GIVEN TASK
For this exercise, return only the lines from the line containing "for path, value" through the line containing "scene.view_settings.keyframe_insert(path, frame=frame(t))", both ends included, exactly as they are.

Entries with animation source code
**********

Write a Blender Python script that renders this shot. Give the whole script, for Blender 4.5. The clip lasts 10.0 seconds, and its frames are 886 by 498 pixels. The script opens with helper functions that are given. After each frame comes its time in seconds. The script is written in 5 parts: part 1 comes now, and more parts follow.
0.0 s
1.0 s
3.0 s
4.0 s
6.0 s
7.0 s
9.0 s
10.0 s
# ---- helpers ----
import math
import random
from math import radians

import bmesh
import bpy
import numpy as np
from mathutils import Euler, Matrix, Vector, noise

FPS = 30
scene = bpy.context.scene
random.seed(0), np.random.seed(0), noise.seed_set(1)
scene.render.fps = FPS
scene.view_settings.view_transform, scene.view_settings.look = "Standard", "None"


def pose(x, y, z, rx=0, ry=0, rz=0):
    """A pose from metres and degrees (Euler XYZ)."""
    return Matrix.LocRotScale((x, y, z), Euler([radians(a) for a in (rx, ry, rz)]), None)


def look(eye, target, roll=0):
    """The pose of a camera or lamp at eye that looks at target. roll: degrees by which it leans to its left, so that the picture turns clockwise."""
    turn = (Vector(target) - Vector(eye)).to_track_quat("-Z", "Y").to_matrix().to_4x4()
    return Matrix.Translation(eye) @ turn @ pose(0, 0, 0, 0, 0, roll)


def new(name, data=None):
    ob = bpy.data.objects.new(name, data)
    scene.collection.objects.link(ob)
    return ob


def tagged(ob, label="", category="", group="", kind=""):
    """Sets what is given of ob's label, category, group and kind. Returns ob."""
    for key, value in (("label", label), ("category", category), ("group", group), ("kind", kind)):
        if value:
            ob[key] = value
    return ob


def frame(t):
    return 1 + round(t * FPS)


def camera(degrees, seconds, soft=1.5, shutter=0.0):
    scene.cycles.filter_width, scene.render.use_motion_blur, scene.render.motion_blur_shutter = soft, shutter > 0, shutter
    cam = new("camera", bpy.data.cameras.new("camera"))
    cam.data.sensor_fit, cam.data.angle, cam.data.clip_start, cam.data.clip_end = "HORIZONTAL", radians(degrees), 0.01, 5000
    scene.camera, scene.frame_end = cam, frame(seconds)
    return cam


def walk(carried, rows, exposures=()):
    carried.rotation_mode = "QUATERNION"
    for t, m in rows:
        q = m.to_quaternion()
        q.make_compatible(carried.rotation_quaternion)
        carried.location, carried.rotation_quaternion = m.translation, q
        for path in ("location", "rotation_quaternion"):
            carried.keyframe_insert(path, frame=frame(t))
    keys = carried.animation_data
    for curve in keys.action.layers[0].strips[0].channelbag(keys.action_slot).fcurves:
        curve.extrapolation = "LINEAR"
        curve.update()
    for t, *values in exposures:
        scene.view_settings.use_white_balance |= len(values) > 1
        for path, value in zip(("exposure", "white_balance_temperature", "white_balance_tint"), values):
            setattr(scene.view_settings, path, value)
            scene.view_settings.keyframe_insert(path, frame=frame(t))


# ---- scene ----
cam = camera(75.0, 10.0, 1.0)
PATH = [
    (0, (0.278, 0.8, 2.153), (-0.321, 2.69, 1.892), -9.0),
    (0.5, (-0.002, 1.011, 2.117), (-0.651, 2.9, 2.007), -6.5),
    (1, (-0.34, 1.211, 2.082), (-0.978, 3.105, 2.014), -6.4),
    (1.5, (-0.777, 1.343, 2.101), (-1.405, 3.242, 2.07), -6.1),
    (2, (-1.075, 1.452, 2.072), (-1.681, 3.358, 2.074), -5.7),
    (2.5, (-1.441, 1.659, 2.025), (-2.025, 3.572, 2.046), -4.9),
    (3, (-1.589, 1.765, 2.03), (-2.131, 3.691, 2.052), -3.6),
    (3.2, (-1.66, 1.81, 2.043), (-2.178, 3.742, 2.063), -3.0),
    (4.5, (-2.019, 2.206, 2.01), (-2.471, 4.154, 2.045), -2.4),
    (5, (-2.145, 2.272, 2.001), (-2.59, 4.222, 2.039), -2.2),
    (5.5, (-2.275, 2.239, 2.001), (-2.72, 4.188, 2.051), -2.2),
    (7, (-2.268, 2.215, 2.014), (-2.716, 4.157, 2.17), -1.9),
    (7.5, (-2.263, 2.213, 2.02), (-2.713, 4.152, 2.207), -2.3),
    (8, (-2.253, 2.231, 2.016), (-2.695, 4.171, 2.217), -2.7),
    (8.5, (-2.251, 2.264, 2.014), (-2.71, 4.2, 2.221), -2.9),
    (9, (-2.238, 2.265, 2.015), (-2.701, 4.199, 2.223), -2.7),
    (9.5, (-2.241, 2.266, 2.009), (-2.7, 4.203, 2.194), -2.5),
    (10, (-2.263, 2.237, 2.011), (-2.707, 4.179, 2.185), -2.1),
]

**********

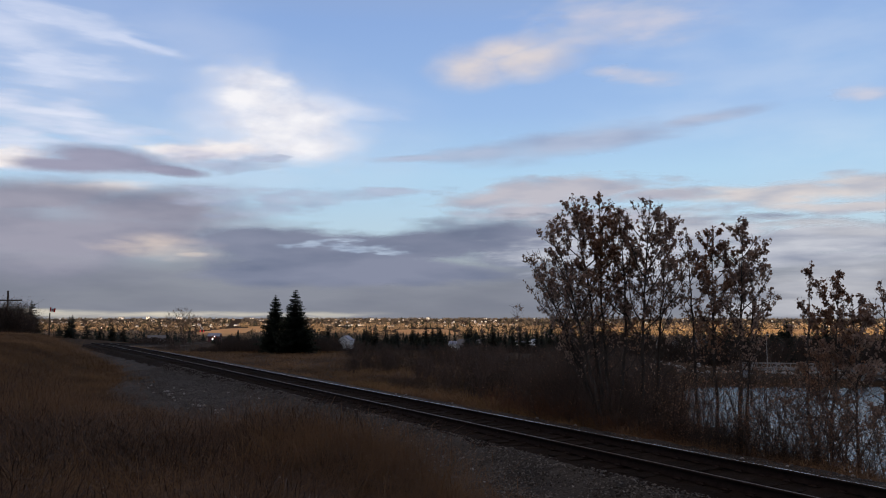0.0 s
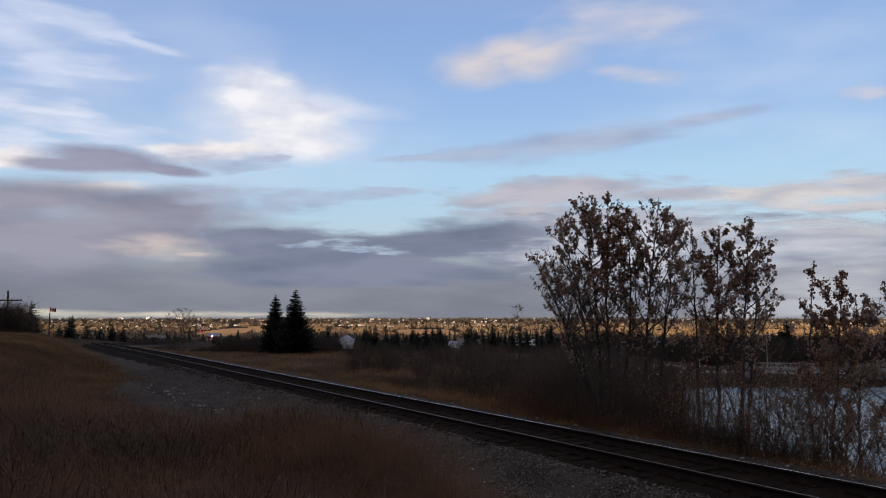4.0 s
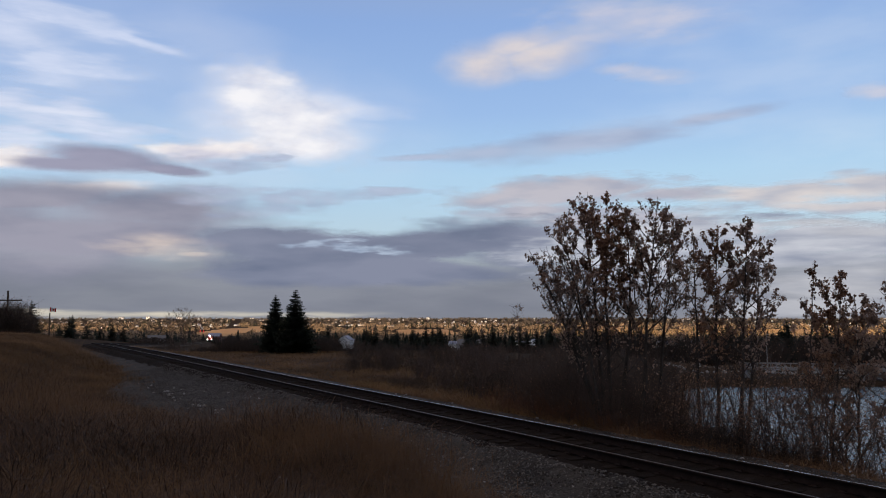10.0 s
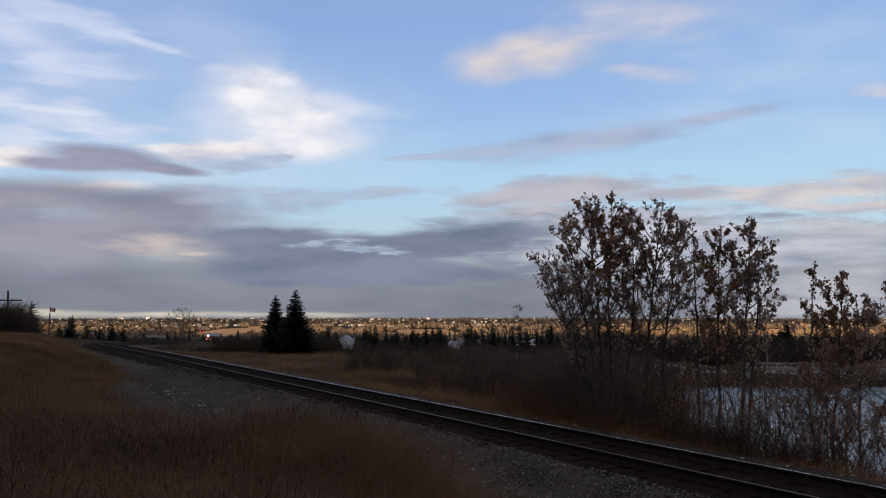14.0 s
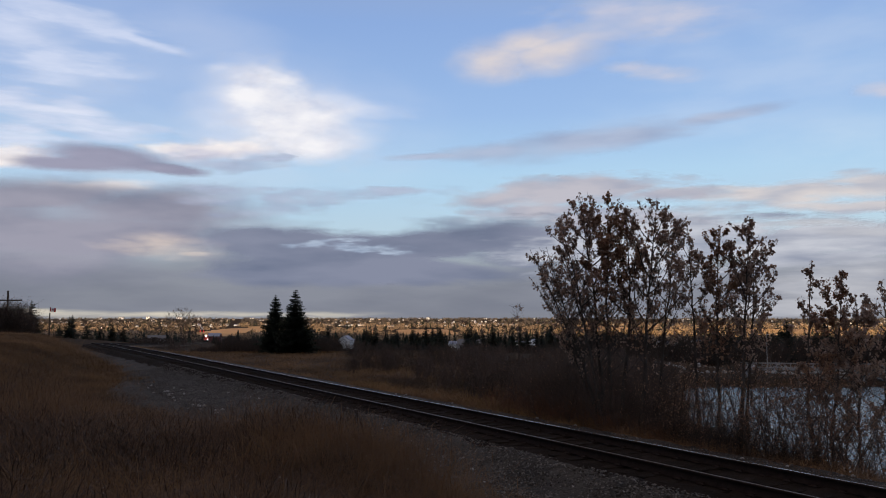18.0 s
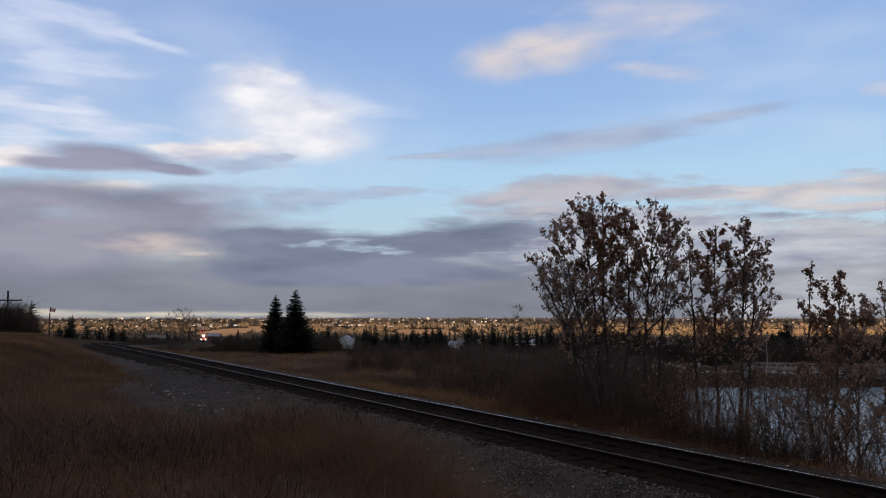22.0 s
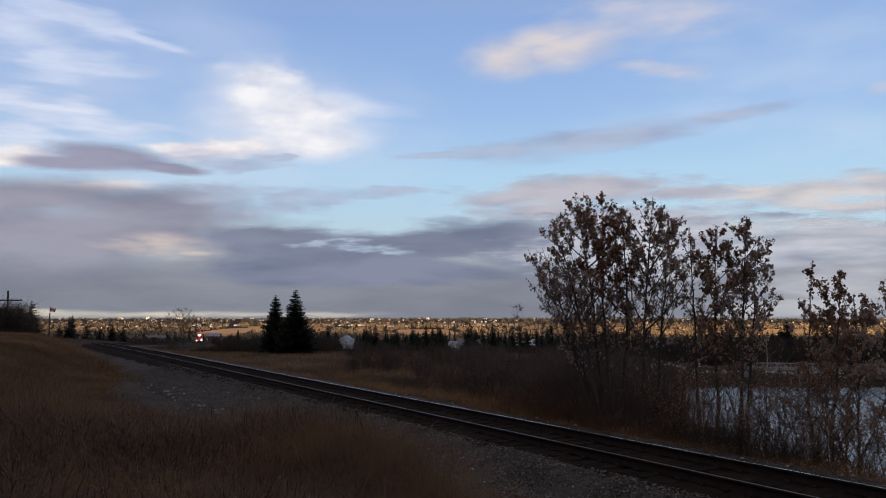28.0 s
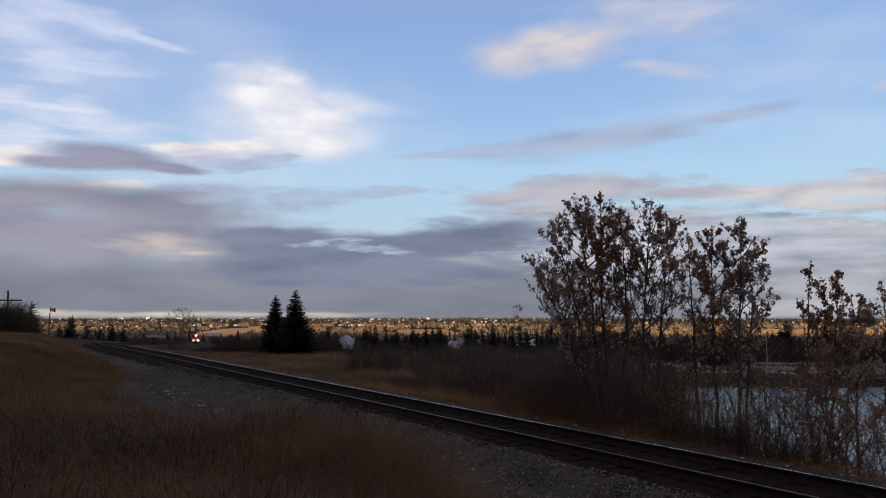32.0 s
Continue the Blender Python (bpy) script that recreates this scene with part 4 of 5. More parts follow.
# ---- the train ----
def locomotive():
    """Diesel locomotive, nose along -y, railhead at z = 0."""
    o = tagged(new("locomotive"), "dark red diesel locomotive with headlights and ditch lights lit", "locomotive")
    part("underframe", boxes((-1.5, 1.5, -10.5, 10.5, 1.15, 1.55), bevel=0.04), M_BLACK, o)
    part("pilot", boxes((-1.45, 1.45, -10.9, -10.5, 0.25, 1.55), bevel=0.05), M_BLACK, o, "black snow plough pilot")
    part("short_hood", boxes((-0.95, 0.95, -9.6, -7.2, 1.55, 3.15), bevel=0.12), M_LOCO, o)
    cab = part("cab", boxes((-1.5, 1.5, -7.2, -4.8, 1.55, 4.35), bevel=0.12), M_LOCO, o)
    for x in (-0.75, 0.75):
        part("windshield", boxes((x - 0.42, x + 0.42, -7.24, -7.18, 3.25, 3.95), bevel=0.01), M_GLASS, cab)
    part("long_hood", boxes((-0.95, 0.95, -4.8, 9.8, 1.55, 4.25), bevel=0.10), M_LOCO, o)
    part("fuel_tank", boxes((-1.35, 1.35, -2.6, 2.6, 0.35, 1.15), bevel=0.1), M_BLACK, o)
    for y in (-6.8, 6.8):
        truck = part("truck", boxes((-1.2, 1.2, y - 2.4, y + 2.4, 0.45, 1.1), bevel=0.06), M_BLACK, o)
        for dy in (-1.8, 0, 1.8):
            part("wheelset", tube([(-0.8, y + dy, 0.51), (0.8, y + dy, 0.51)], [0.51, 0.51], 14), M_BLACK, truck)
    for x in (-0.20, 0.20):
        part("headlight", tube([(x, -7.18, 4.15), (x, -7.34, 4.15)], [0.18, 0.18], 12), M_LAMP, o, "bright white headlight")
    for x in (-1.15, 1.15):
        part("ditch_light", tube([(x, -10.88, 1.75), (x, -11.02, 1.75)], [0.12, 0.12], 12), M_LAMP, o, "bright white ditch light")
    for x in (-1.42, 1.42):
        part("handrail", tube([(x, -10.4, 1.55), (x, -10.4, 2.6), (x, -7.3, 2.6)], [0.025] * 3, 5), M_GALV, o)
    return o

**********

RESPONSE BELOW
        for path, value in zip(("exposure", "white_balance_temperature", "white_balance_tint"), values):
            setattr(scene.view_settings, path, value)
            scene.view_settings.keyframe_insert(path, frame=frame(t))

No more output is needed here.